Abdorrahman Boroumand Center

for Human Rights in Iran

https://www.iranrights.org
Omid, a memorial in defense of human rights in Iran
One Person’s Story

Mojgan Latifi

About

Nationality: Iran
Religion: Islam (Shi'a)
Civil Status: Unknown

Case

Date of Killing: September 11, 1988
Location of Killing: Evin Prison, Tehran, Tehran Province, Iran
Mode of Killing: Shooting
Charges: Counter revolutionary opinion and/or speech; War on God, God's Prophet and the deputy of the Twelfth Imam

About this Case

Information about Ms. Mojgan Latifi's execution was sent to Omid via an electronic form by a person familiar with her case. She is among 3208 members and sympathizers of the Mojahedin Khalq Organization whose execution was reported by the organization in a book entitled Crime Against Humanity. This book documents the 1988-89 mass execution of political prisoners. Ms. Latifi is also one of 1000 people identified in a UN Human Rights Commission’s Special Representative’s Report, “Names and particulars of persons allegedly executed by the Islamic Republic of Iran during the period July-December 1988,” published January 26, 1989.

Arrest and detention

Based on the form, Ms. Latifi was arrested in 1981 and held at Evin Prison. No other detail of this defendant’s arrest and detention is known.

Trial

At her first trial, Ms. Latifi was condemned to 5 years imprisonment. No other detail is known about this trial. Specific details on the circumstances of the trials that led to the execution of Ms. Latifi and thousands of other individuals in 1988 are not known. According to existing information, there was no official trial with the presence of an attorney and prosecutor. Those who were executed in 1988 were sent to a three-man committee consisting of a religious judge, a representative from the Intelligence Ministry, and a Public Prosecutor of Tehran. This committee asked the leftist prisoners some questions about their beliefs and whether or not they believed in God.

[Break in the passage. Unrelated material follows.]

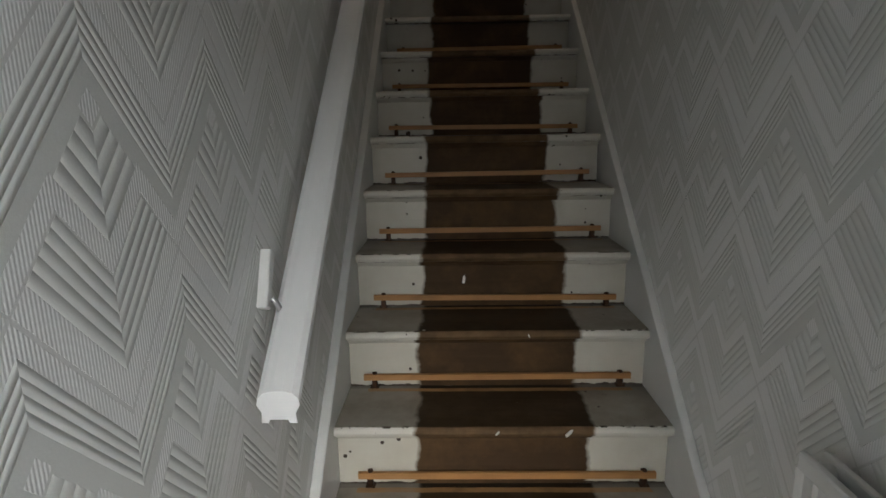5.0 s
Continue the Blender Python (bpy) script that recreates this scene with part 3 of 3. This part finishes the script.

The relatives of political prisoners executed in 1988 refute the legality of the judicial process that resulted in thousands of executions throughout Iran. In their 1988 open letter to then Minister of Justice Dr. Habibi, they argue that the official secrecy surrounding these executions is proof of their illegality. They note that an overwhelming majority of these prisoners had been tried and sentenced to prison terms, which they were either serving or had already completed serving when they were retried and sentenced to death.

Charges

No charge has been publicly leveled against the victims of the 1988 mass executions. In their letters to the Minister of Justice (1988), and to the UN Special Rapporteur visiting Iran (February 2003), the families of the victims refer to the authorities accusations against the prisoners – accusations that may have led to their execution. These accusations include being “counter-revolutionary, anti-religion, and anti-Islam,” as well as being “associated with military action or with various [opposition] groups based near the borders.”

An edict of the Leader of the Islamic Republic, Ayatollah Khomeini, reproduced in the memoirs of Ayatollah Montazeri, his designated successor, corroborates the reported claims regarding the charges against the executed prisoners. In this edict, Ayatollah Khomeini refers to members of the Mojahedin Khalq Organization as “hypocrites” who do not believe in Islam and “wage war against God” and decrees that prisoners who still approve of the positions taken by this organization are also “waging war against God” and should be sentenced to death.

Evidence of guilt

No information is available regarding the evidence presented against the defendant.

Defense

In their open letter, the families of the prisoners noted that defendants were not given the opportunity to defend themselves in court. The same letter, rebutting the accusation that these prisoners (from inside the prison) had collaborated with armed members of the Mojahedin Khalq Organization in clashes with armed forces of the Islamic Republic, states that such claims “are false considering the circumstances in prisons; for our children faced most difficult conditions [in the prison, with] visitation rights of once every 15 days, each visitation lasting ten minutes through a telephone from behind the glass window, and were deprived of any connection with the outside world. We faced such conditions for seven years, which proves the truth of our claim.”

Judgment

According to the form, Ms. Latifi was given a 5-year prison term but she executed by a firing squad on September 11, 1988 in Evin Prison. Execution sentences were issued publicly. Months after the executions, prison authorities informed the families about the executions and handed in the victims’ belongings to their families. The bodies, however, were not returned to them. The bodies were buried in mass graves. Authorities warned the families of prisoners against holding memorial ceremonies.